②区別して調べる(択法覚支)
悟りを支える7つの要素(七覚支)の2番目はなんでしょうか?
択法覚支です。パーリ語で「dhammavicaya-sambojjhaṅga(ダンマヴィチャヤ・サンボッジャンガ)」といいます。
気づきを実践し、念覚支が育っていくと、次に「見ている現象をより明瞭に観る」ことができるようになります。これを「択法(dhammavicaya)」といいます。
択法とは、「さまざまな現象を区別して調査する/調べる」ことです。ものごとを区別して、その特性がよく見えるようになるのです。これは「差別」ではなく、「区別」という客観的な観察になります。
では、択法(ダンマヴィチャヤ)の「法(ダンマ)」とはなんでしょうか?
「法(ダンマ)」という言葉には意味がいくつかありますが、ここでは「現象の性質」という意味になります。
具体的にいえば、「善・不善」の性質、「非難されるもの・非難されないもの」の性質、「劣・優」の性質、「黒・白・混在」の性質です。
これらの性質を、区別して詳細に観察するのです。
悟りの1番目の要素「気づき(sati)」を十分に実践し、さまざまな現象を絶えまなく観察していると、次に「択法」がおのずと生じます。
択法が生じると、諸々の現象がよりはっきりと見えてくるのです。
心に生じる現象には、それぞれ固有の性質があります。
心はさまざまな現象を区別して、データどおりにその性質を見ることができるのです。
この経典で挙げられているのは、
・善いもの(kusala)
・不善のもの(akusala)
・非難を伴うもの(sāvajja)
・非難のないもの(anavajjā)
・劣っているもの(hīna)
・優れているもの(paṇītā)
・暗いもの(kaṇha)
・明るいもの(sukka)
・暗いものと明るいものが混在しているもの(sappaṭibhāgā)
です。
最後の3つを少し補足しておきましょう。
Kaṇhaとは、暗いものや黒いものという意味で、悪行為・罪のある行為(pāpa)を指しています。

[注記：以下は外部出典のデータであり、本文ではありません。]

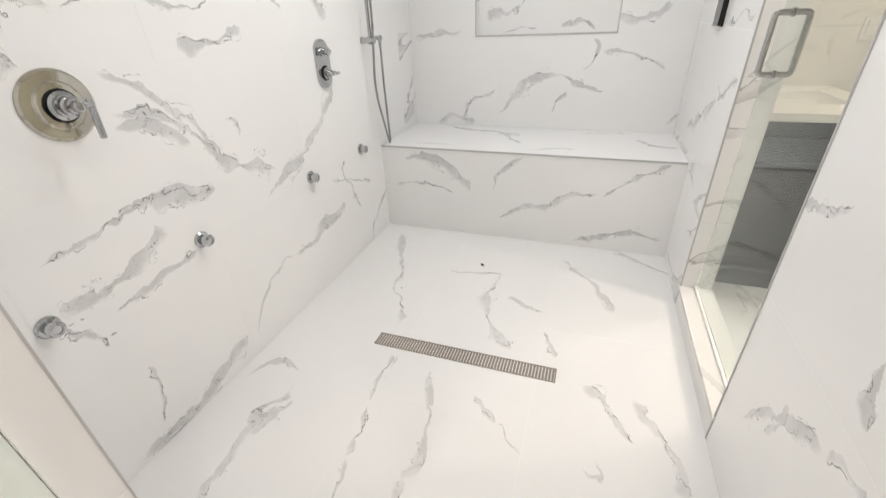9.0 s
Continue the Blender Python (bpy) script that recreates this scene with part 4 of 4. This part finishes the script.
def shower_head(x, z, swivel=0):
    ob = thing("overhead_shower", on_valve_wall(x, z), "round chrome shower head on a bent arm", "shower head", "shower heads")
    part("flange", lathe([(0, 0), (0.031, 0), (0.031, 0.004), (0.026, 0.010), (0.013, 0.013), (0, 0.013)], 28), CHROME, ob)
    part("arm", tube([(0, 0, 0.010), (0, 0.003, 0.036), (0, -0.003, 0.062), (0, -0.018, 0.086), (0, -0.030, 0.098)], 0.0095, 14, 5), CHROME, ob)
    tilt = Matrix.Translation((0, -0.038, 0.106)) @ Matrix.Rotation(radians(swivel), 4, "Y") @ Matrix.Rotation(radians(54), 4, "X")
    part("ball_joint", lathe([(0, -0.020), (0.012, -0.018), (0.017, -0.006), (0.017, 0.004), (0.012, 0.014), (0, 0.016)], 20, tilt), CHROME, ob)
    body = part("head", lathe([(0, 0.010), (0.018, 0.012), (0.030, 0.022), (0.058, 0.036), (0.073, 0.046), (0.076, 0.054), (0.074, 0.060), (0.069, 0.062), (0, 0.062)], 40, tilt), CHROME, ob)
    part("face", lathe([(0, 0.0625), (0.066, 0.0625), (0.066, 0.0655), (0, 0.0655)], 40, tilt), FACE, body, "grey chrome spray face")
    for ring, count in ((0.010, 5), (0.021, 10), (0.032, 16), (0.043, 22), (0.054, 28)):
        for k in range(count):
            a = 2 * math.pi * k / count + ring * 40
            nz = new("nozzle", NOZZLE)
            nz.parent = body
            nz.matrix_local = tilt @ Matrix.Translation((ring * math.cos(a), ring * math.sin(a), 0.0655))
    return ob


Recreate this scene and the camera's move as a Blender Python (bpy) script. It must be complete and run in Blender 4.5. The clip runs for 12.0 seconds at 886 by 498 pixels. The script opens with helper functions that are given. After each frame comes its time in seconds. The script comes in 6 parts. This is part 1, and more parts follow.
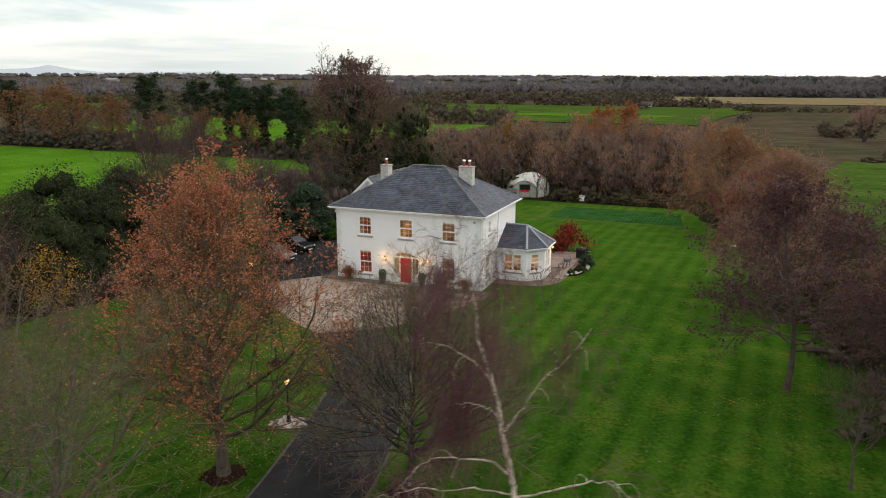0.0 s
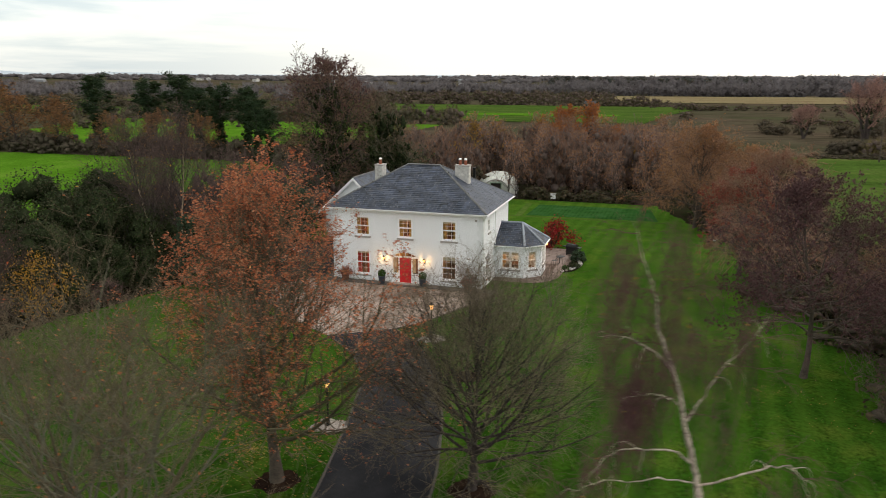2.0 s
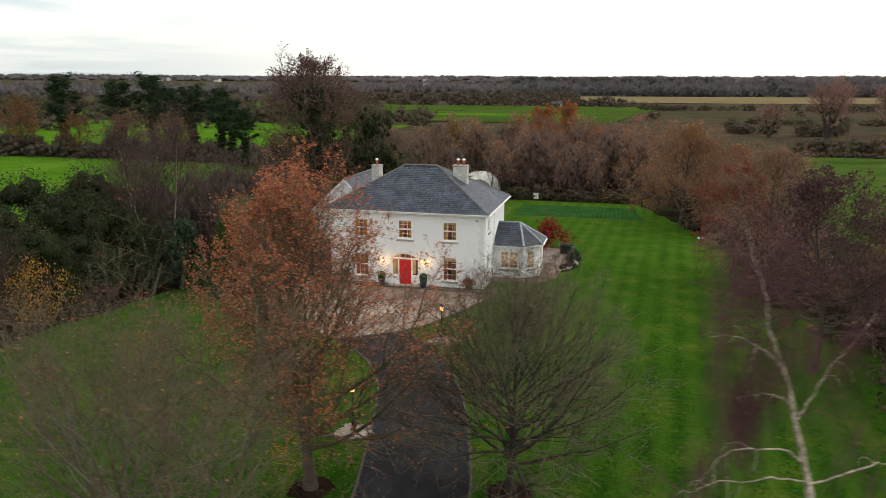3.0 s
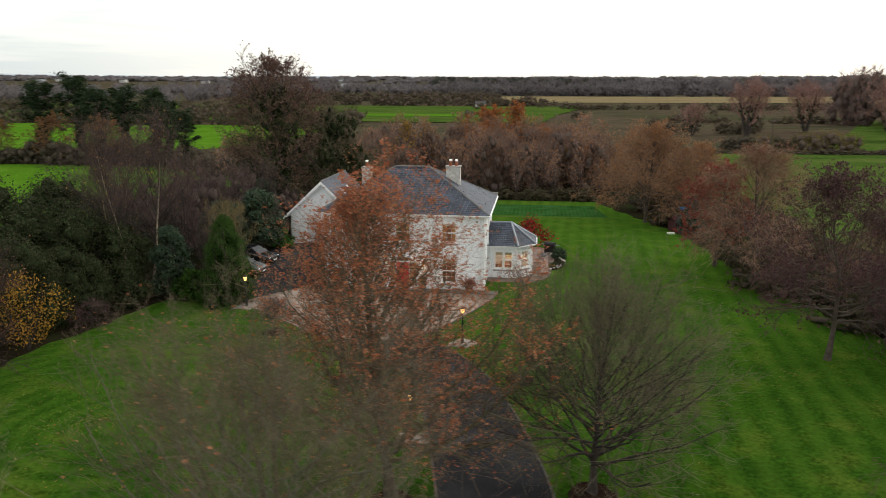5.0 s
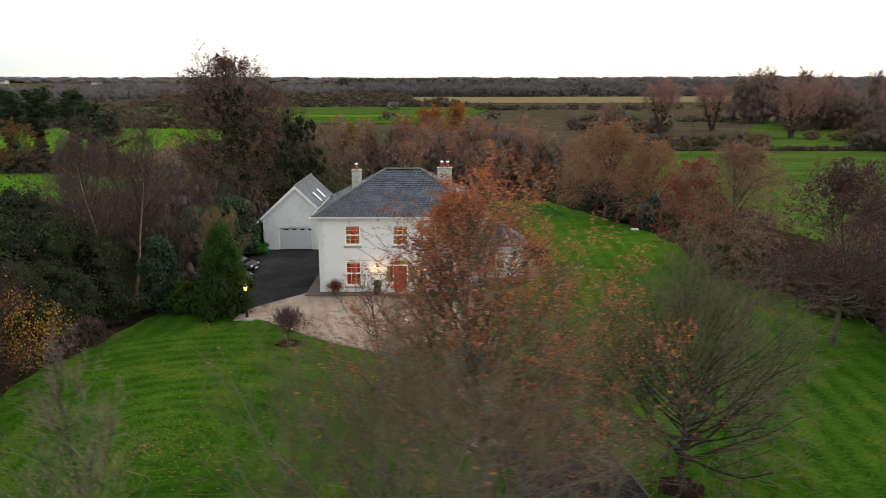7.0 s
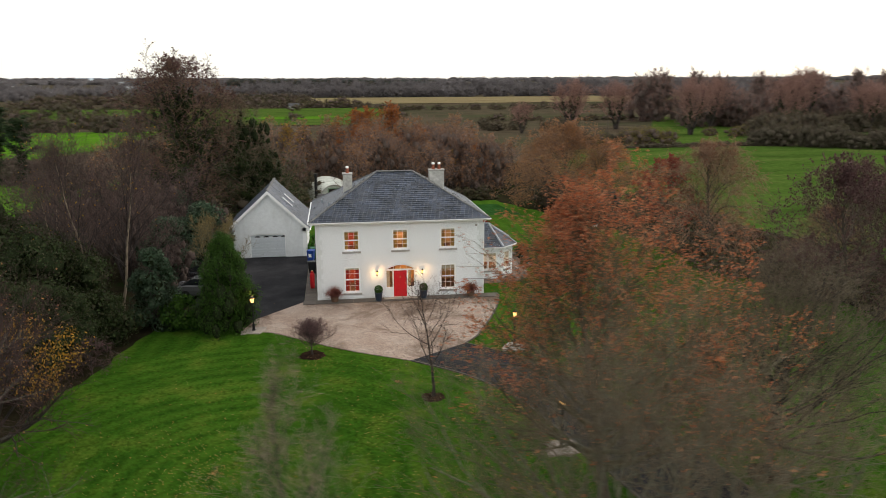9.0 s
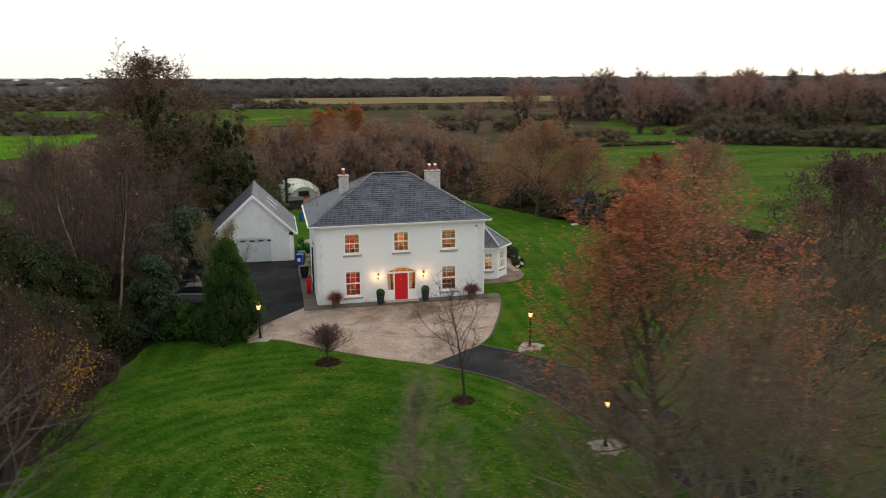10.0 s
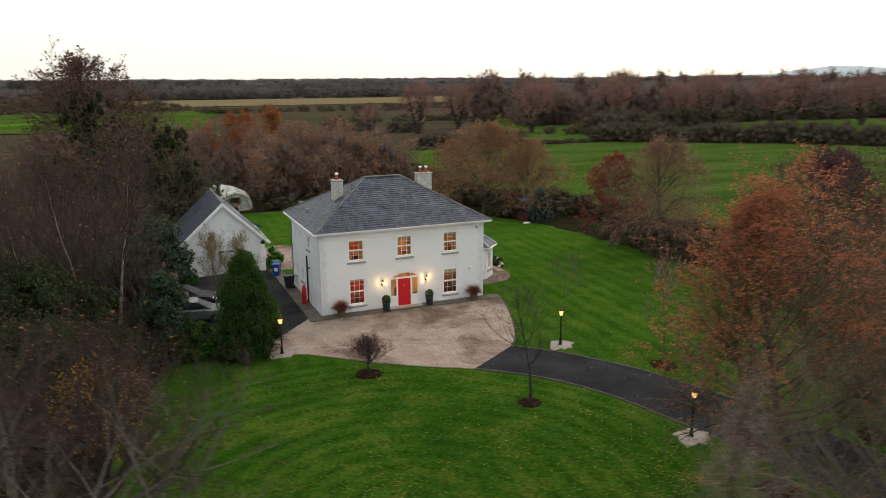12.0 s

Sukkaとは、明るいものや白いものという意味で、善い行為・徳のある行為(puñña)のことです。
Sappaṭibhāgāとは、暗いもの(黒)と明るいもの(白)の両方が混在しているもののことです。
こうした法(現象)を区別して観察するのです。
択法(dhammavicaya:ダンマヴィチャヤ)の択(vicaya:ヴィチャヤ)とは「調べる」という意味です。
悟りの第1の要素「気づき(sati)」を十分に実践していると、心に「調べ、区別する機能」が育っていきます。
それで「現象(法)がどのようなものか」と、より細かく見えるようになるのです。